Insure Your Future by Retirement Planning
Some companies have retirement plans for their employees. However, if a company does not offer a retirement plan to its employees, the person should take the initiative to look into retirement funding options that will help him or her secure a more stable funding during his or her retirement.
There are employees who have 401K-retirement plans in which they could invest a percentage of their salaries. There are times that the employer may offer a benefits package that will match the person's contribution to the 401K. This would make the person's total contribution double of the actual amount that he or she invested. If these retirement plans are being offered by the company, an employee should take advantage of these. The contributions to these plans are also tax-deferred and tax deductible. If the employee experiences financial hardships, he or she may also borrow against these retirement plans.

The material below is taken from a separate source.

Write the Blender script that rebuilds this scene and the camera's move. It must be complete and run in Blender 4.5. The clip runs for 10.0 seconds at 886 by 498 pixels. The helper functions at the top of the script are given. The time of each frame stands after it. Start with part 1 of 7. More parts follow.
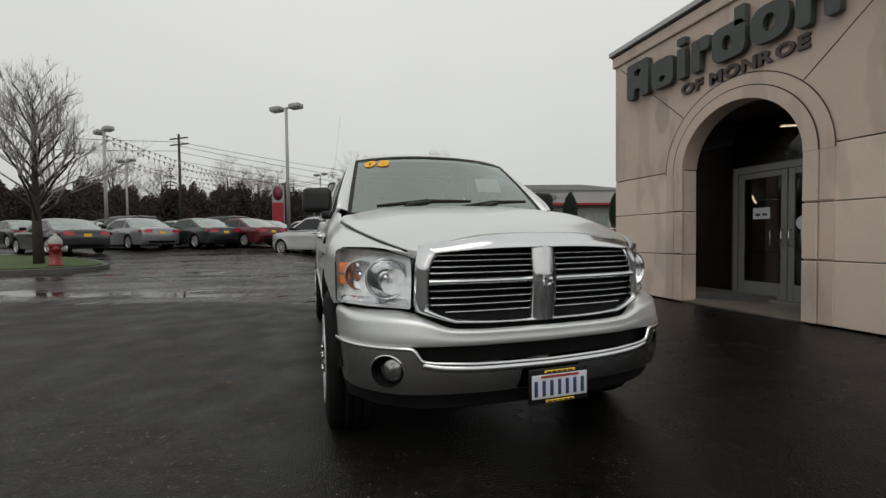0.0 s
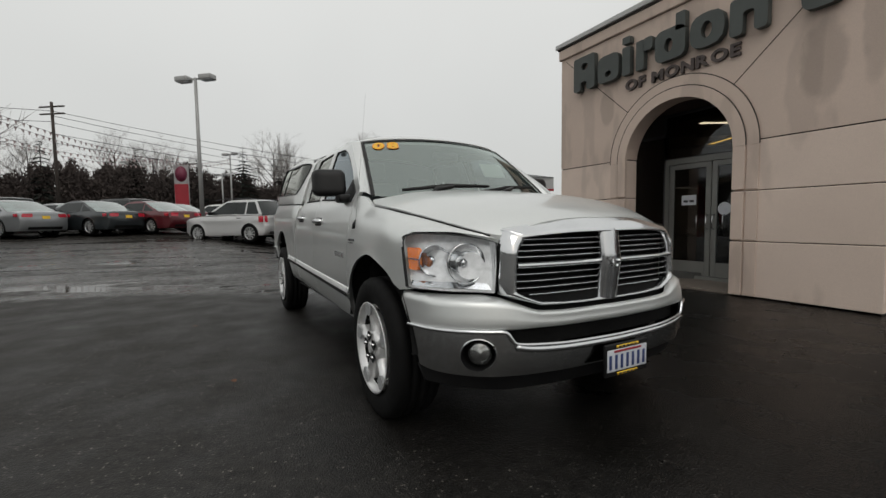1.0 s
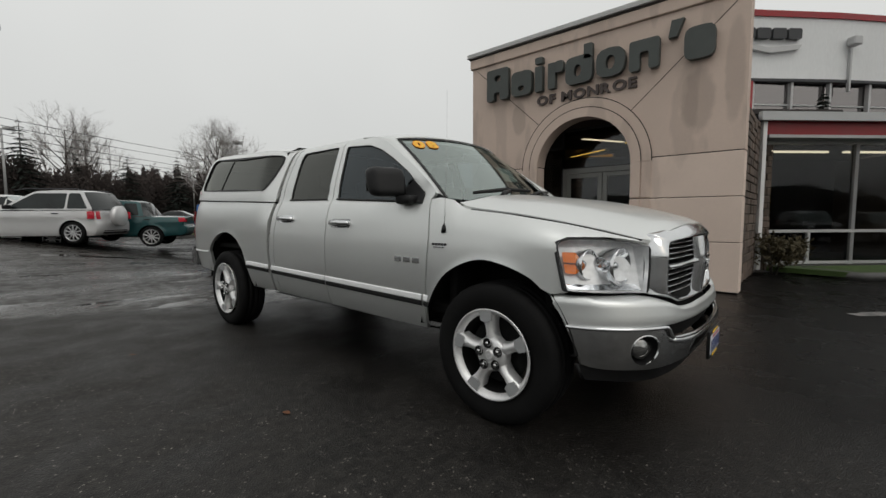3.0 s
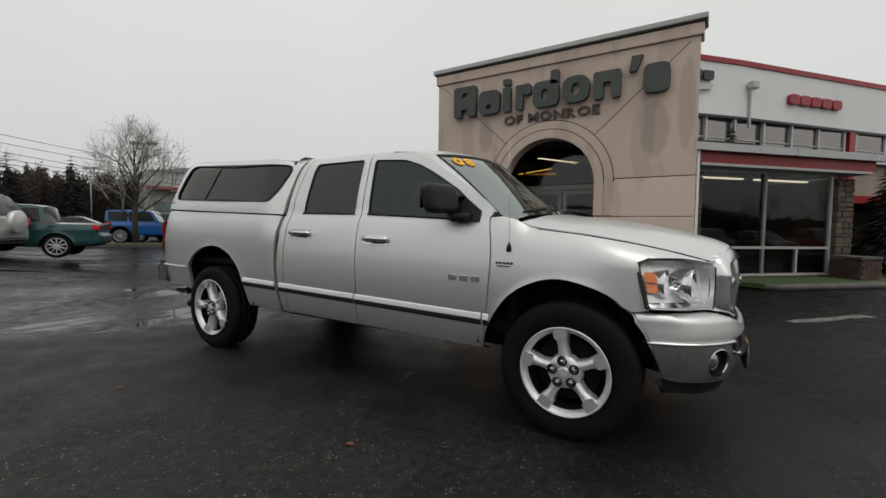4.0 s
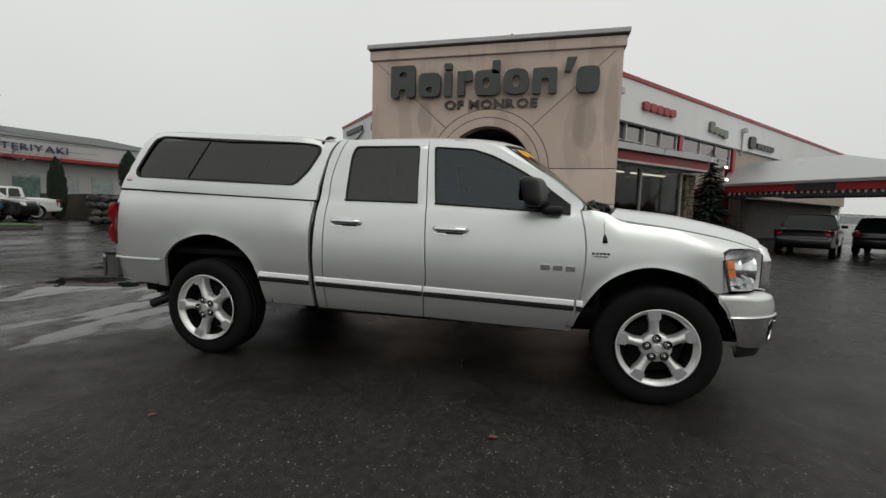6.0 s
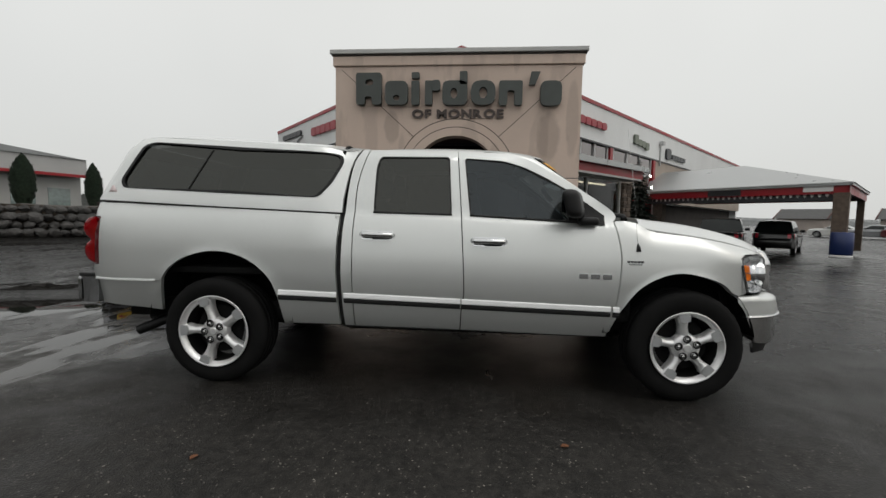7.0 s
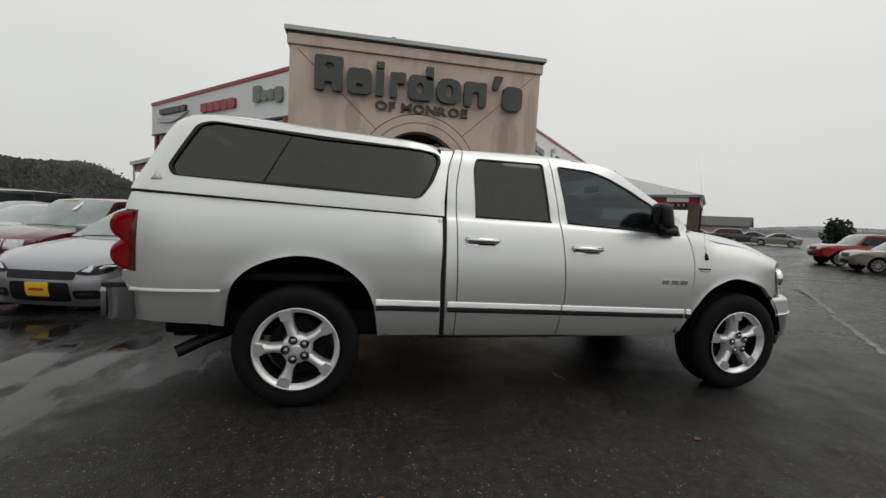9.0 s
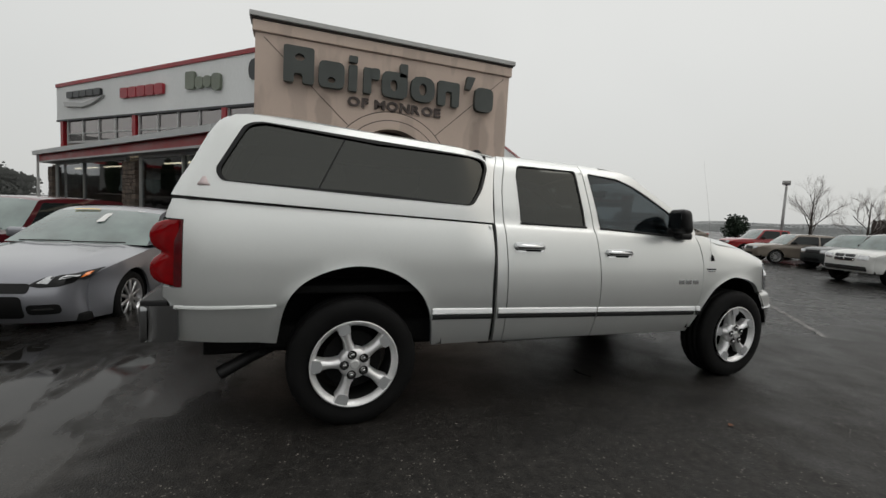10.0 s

If a person would like to have another retirement plan apart from the company-sponsored plans, the person may also choose from the Individual Retirement Accounts or the Roth IRAs. The basic difference between the two is how the money is being taxed. For the IRA, you may make contributions before computing your taxable income and taxes are only applied once you withdraw the fund. For the Roth IRA, you have to pay taxes on your income prior to making the contributions. Because your account has already been taxed, you will not be forced to withdraw from the Roth IRA account, unlike with the IRA that you have to withdraw when you reach 70.